**REQUIREMENT**
Copy out precisely the lines beginning at the line that contains "5. More parts follow." and ending at the line that contains "n = len(outline)", including both.
──────
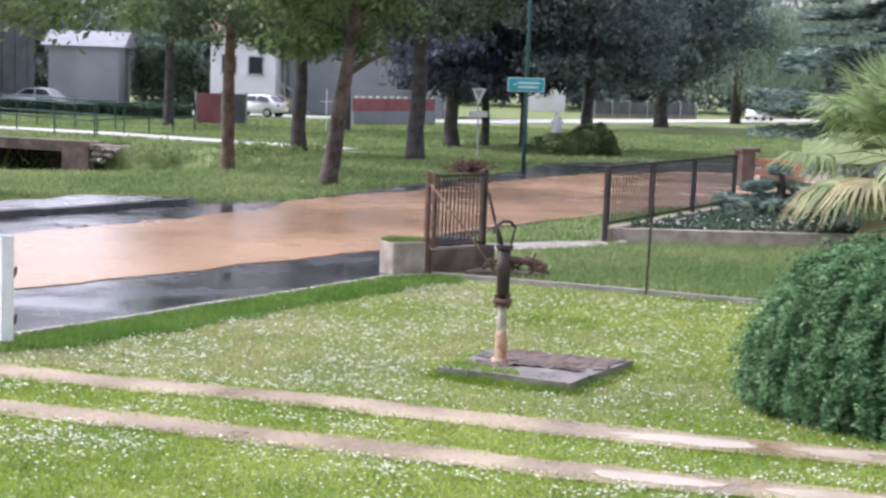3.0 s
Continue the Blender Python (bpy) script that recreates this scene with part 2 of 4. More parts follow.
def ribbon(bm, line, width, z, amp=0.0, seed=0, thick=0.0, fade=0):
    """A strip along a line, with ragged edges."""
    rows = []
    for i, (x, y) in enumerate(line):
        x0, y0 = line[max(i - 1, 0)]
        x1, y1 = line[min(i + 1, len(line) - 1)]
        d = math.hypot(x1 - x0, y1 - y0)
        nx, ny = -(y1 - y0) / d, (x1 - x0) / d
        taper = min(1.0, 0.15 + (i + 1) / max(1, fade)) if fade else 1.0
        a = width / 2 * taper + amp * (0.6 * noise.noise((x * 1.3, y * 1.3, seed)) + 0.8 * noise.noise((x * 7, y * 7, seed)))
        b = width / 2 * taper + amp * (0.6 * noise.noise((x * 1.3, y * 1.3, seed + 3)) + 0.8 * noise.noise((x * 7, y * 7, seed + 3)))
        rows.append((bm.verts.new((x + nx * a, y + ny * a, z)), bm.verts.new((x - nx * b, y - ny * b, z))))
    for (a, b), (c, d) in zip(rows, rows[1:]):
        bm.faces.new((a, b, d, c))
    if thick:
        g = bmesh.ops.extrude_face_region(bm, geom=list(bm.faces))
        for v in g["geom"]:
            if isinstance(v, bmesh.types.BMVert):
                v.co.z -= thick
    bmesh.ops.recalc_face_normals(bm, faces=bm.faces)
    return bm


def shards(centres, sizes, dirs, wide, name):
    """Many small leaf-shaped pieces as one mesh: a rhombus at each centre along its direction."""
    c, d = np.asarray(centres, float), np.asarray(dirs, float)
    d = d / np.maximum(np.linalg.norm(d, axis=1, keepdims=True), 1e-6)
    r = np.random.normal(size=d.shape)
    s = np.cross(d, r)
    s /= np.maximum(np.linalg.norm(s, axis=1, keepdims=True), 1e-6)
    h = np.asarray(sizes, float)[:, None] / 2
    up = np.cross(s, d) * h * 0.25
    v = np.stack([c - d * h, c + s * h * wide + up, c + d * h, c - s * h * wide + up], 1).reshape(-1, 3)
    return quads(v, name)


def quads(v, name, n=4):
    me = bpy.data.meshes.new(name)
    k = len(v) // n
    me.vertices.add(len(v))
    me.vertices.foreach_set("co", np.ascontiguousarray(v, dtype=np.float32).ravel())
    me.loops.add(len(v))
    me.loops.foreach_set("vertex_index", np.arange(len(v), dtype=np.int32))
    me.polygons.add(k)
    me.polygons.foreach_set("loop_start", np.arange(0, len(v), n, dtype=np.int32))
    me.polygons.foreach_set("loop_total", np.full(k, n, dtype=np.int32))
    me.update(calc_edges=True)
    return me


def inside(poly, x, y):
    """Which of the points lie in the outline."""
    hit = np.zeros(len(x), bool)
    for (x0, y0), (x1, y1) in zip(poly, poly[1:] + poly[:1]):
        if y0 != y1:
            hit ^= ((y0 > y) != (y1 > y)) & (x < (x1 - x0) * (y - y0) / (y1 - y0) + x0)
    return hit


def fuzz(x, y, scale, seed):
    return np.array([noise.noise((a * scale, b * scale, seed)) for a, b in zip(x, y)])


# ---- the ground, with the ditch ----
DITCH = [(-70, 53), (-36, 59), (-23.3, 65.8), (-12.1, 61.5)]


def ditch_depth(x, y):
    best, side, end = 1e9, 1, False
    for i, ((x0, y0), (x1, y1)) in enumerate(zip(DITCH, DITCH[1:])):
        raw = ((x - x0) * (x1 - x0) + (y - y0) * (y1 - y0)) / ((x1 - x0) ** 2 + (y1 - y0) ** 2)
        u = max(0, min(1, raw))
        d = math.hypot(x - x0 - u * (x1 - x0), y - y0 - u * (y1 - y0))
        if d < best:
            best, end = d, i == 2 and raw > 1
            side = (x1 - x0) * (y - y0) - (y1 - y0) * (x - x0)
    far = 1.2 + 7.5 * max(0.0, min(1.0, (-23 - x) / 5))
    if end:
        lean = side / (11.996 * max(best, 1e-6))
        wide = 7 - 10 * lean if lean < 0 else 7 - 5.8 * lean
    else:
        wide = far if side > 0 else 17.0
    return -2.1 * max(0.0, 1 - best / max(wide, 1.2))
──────
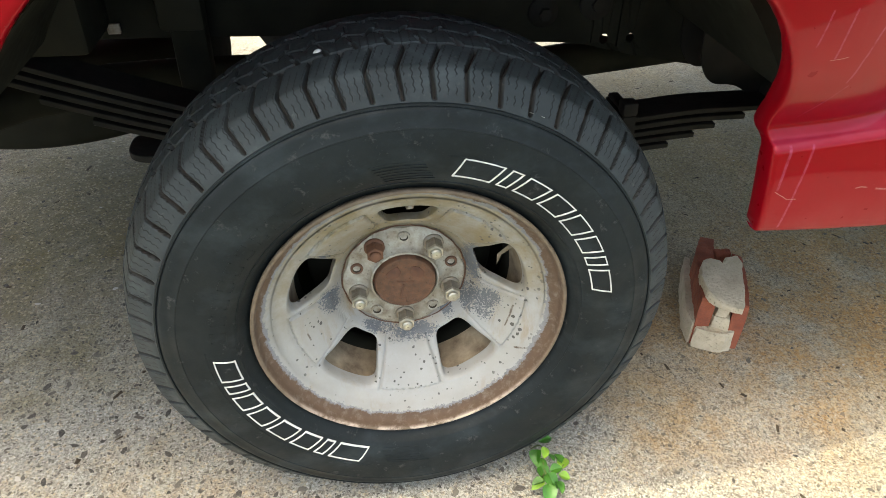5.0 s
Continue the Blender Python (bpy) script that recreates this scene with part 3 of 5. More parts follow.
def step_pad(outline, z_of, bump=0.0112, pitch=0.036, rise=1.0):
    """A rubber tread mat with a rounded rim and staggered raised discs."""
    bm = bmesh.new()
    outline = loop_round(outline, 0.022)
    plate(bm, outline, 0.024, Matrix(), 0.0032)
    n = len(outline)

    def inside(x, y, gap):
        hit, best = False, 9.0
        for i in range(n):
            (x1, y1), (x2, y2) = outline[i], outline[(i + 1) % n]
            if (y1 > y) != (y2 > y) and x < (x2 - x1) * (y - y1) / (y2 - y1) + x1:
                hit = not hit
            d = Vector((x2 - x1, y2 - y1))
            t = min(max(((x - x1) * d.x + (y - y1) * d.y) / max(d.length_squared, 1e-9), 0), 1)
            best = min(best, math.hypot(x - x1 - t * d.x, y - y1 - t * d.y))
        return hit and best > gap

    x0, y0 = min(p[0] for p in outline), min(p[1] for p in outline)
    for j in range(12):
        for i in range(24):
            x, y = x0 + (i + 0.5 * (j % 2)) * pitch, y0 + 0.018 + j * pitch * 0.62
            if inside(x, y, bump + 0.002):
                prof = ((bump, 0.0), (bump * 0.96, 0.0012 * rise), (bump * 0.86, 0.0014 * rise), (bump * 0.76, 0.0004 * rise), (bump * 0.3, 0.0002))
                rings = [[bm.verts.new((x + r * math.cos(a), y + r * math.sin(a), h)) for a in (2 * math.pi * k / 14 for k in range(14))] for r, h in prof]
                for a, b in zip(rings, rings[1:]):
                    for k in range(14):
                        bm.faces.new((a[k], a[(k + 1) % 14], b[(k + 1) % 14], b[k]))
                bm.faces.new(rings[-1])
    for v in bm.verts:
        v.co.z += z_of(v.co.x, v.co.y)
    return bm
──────
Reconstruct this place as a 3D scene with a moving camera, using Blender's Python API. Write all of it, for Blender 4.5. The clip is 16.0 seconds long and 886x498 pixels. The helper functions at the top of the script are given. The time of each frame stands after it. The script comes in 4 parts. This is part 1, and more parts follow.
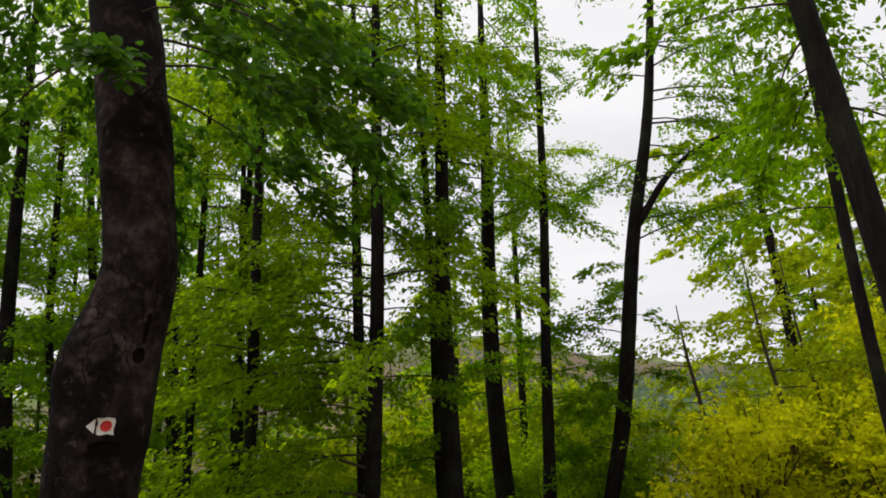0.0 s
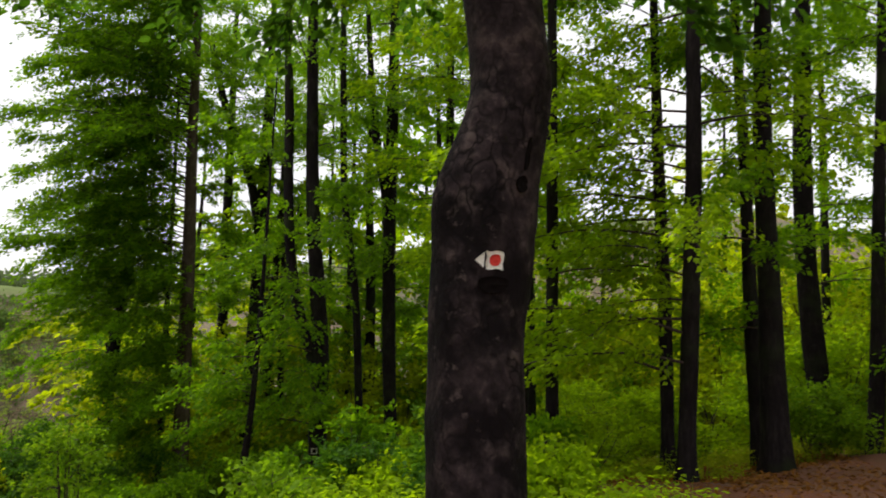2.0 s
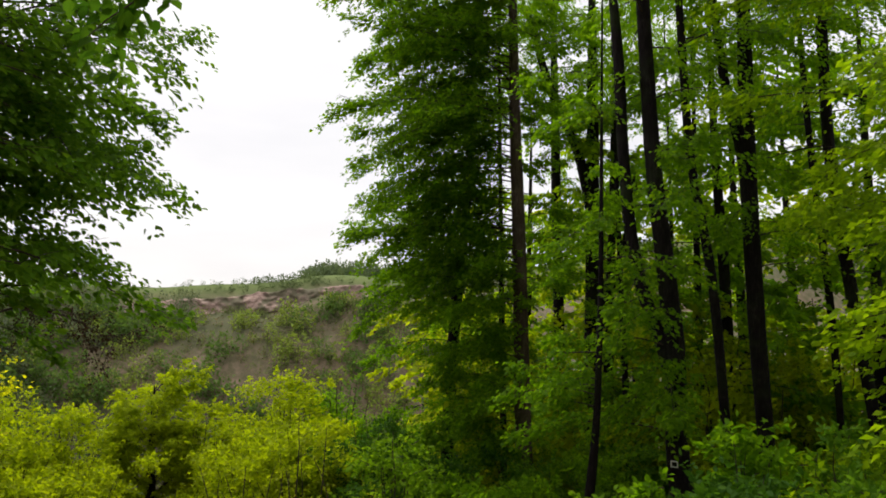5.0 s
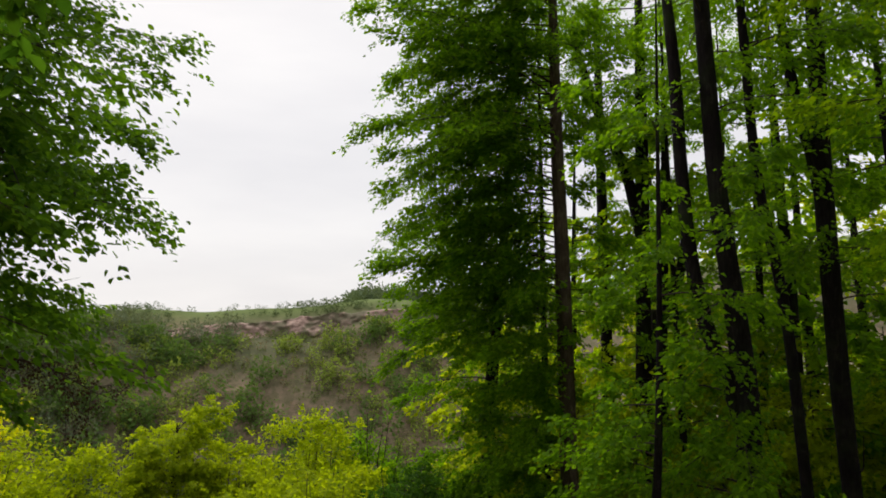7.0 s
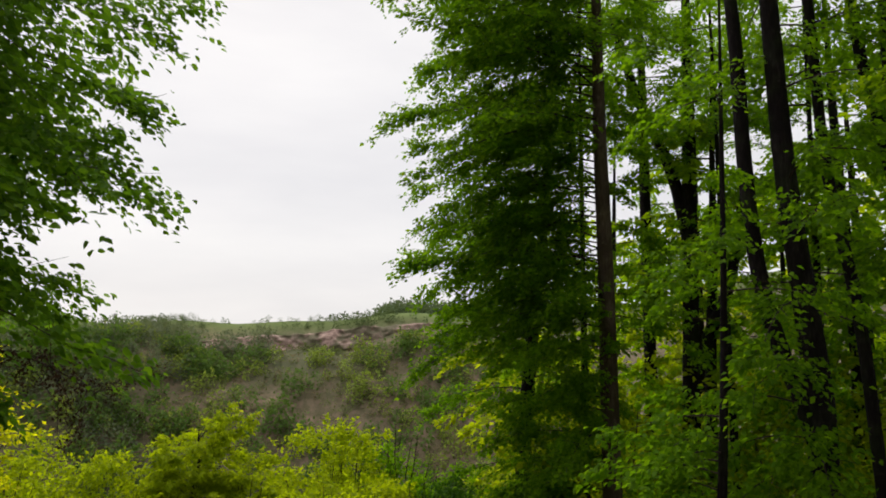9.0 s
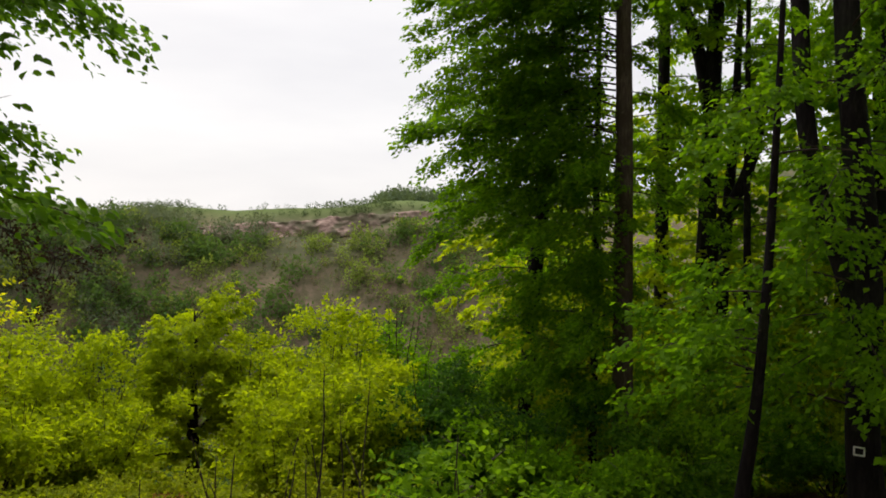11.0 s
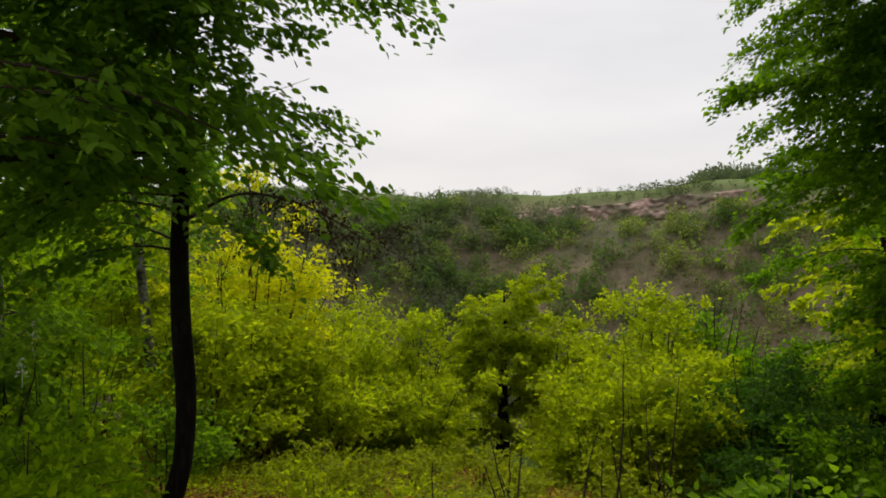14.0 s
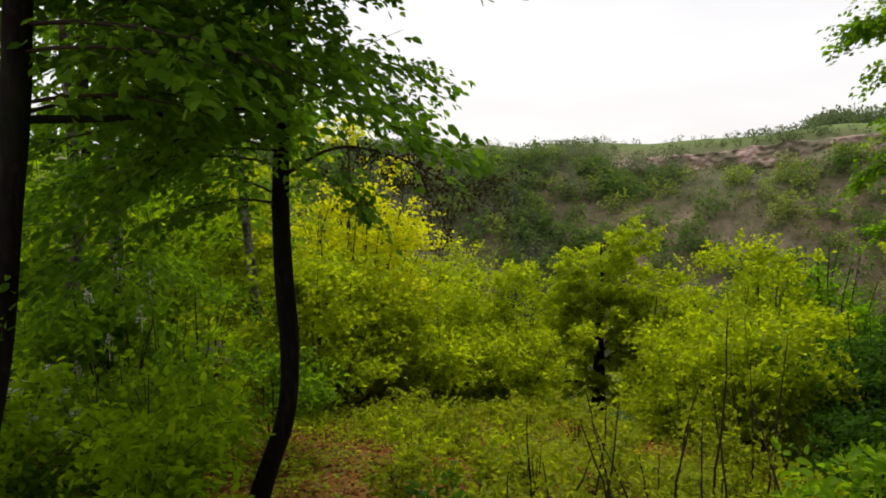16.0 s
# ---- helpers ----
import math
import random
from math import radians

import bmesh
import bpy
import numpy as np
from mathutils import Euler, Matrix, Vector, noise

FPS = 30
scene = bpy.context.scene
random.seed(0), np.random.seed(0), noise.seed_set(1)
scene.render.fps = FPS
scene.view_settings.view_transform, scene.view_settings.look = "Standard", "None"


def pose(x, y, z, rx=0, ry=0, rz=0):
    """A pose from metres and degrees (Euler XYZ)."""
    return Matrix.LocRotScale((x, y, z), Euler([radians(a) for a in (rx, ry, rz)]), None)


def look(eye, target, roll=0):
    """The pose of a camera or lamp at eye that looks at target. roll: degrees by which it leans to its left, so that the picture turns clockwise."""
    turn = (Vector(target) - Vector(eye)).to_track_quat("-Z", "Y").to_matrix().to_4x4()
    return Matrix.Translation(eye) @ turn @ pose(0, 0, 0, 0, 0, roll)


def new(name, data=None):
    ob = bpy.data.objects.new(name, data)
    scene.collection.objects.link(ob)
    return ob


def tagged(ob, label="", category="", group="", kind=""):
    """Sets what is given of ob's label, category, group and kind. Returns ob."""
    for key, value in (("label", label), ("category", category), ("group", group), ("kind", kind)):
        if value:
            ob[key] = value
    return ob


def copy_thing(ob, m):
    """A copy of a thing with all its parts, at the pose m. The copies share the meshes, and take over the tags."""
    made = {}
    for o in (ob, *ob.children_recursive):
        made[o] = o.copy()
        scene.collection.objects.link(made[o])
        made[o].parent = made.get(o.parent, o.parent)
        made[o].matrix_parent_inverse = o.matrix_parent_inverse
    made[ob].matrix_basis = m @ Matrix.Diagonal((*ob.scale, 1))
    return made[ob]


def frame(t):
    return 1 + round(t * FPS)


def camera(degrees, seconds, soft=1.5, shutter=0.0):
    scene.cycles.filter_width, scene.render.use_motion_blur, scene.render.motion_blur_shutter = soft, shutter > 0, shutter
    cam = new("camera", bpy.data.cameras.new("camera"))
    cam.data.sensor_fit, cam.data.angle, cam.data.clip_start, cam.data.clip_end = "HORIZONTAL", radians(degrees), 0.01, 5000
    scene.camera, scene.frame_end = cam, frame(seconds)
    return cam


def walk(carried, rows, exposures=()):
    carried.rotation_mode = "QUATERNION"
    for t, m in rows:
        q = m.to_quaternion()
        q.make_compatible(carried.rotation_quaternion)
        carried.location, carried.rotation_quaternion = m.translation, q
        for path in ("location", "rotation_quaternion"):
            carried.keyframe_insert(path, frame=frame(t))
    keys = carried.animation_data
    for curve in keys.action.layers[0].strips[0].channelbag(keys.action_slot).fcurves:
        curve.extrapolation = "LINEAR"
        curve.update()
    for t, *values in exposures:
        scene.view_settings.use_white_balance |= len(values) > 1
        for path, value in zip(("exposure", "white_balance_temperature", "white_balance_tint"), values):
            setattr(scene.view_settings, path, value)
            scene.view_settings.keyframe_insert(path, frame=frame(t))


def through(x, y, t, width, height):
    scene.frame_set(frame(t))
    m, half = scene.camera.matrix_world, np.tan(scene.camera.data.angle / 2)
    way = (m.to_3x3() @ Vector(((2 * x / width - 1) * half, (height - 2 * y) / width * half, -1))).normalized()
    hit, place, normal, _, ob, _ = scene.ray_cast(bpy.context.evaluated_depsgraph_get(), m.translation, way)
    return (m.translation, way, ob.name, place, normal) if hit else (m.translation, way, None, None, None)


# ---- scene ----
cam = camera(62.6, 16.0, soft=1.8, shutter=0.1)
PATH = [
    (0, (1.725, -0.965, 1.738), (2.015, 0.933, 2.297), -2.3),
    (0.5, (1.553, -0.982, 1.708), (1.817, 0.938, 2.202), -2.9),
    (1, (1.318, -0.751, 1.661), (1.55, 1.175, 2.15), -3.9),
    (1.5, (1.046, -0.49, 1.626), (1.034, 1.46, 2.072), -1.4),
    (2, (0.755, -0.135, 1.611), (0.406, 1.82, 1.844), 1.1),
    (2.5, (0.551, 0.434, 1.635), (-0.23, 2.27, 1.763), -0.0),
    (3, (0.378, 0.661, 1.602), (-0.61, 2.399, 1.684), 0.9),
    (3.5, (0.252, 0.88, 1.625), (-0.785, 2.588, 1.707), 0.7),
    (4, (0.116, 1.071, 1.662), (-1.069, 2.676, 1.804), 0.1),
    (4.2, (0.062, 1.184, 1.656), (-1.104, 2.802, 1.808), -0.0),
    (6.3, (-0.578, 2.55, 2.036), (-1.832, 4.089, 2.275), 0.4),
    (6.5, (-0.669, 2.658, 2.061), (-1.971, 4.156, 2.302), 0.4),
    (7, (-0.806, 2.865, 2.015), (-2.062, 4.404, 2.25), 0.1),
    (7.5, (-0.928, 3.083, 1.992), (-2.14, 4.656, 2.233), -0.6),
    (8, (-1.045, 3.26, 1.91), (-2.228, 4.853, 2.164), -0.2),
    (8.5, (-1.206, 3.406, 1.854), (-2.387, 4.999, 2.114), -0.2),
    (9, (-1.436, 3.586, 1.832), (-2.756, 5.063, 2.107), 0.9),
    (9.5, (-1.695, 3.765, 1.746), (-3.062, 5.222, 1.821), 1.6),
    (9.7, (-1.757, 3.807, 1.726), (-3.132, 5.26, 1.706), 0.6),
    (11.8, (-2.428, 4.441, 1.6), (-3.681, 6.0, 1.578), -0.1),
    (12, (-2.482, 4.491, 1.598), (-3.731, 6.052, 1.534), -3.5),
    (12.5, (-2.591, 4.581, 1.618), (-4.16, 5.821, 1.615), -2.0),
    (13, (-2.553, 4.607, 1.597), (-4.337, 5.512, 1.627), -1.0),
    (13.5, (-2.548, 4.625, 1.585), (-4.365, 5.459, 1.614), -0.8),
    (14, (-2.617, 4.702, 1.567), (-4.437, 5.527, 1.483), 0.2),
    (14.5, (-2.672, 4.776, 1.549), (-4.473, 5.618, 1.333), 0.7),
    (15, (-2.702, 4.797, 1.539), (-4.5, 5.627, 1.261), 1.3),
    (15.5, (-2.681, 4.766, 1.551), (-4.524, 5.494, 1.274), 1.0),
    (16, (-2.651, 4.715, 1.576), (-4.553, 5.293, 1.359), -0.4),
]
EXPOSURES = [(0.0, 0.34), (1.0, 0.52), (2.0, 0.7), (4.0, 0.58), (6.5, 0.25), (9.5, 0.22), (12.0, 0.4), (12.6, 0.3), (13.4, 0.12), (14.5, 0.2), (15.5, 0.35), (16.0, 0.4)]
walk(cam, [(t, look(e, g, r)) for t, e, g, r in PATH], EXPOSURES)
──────
**WORKED SOLUTION**
Continue the Blender Python (bpy) script that recreates this scene with part 3 of 5. More parts follow.
def step_pad(outline, z_of, bump=0.0112, pitch=0.036, rise=1.0):
    """A rubber tread mat with a rounded rim and staggered raised discs."""
    bm = bmesh.new()
    outline = loop_round(outline, 0.022)
    plate(bm, outline, 0.024, Matrix(), 0.0032)
    n = len(outline)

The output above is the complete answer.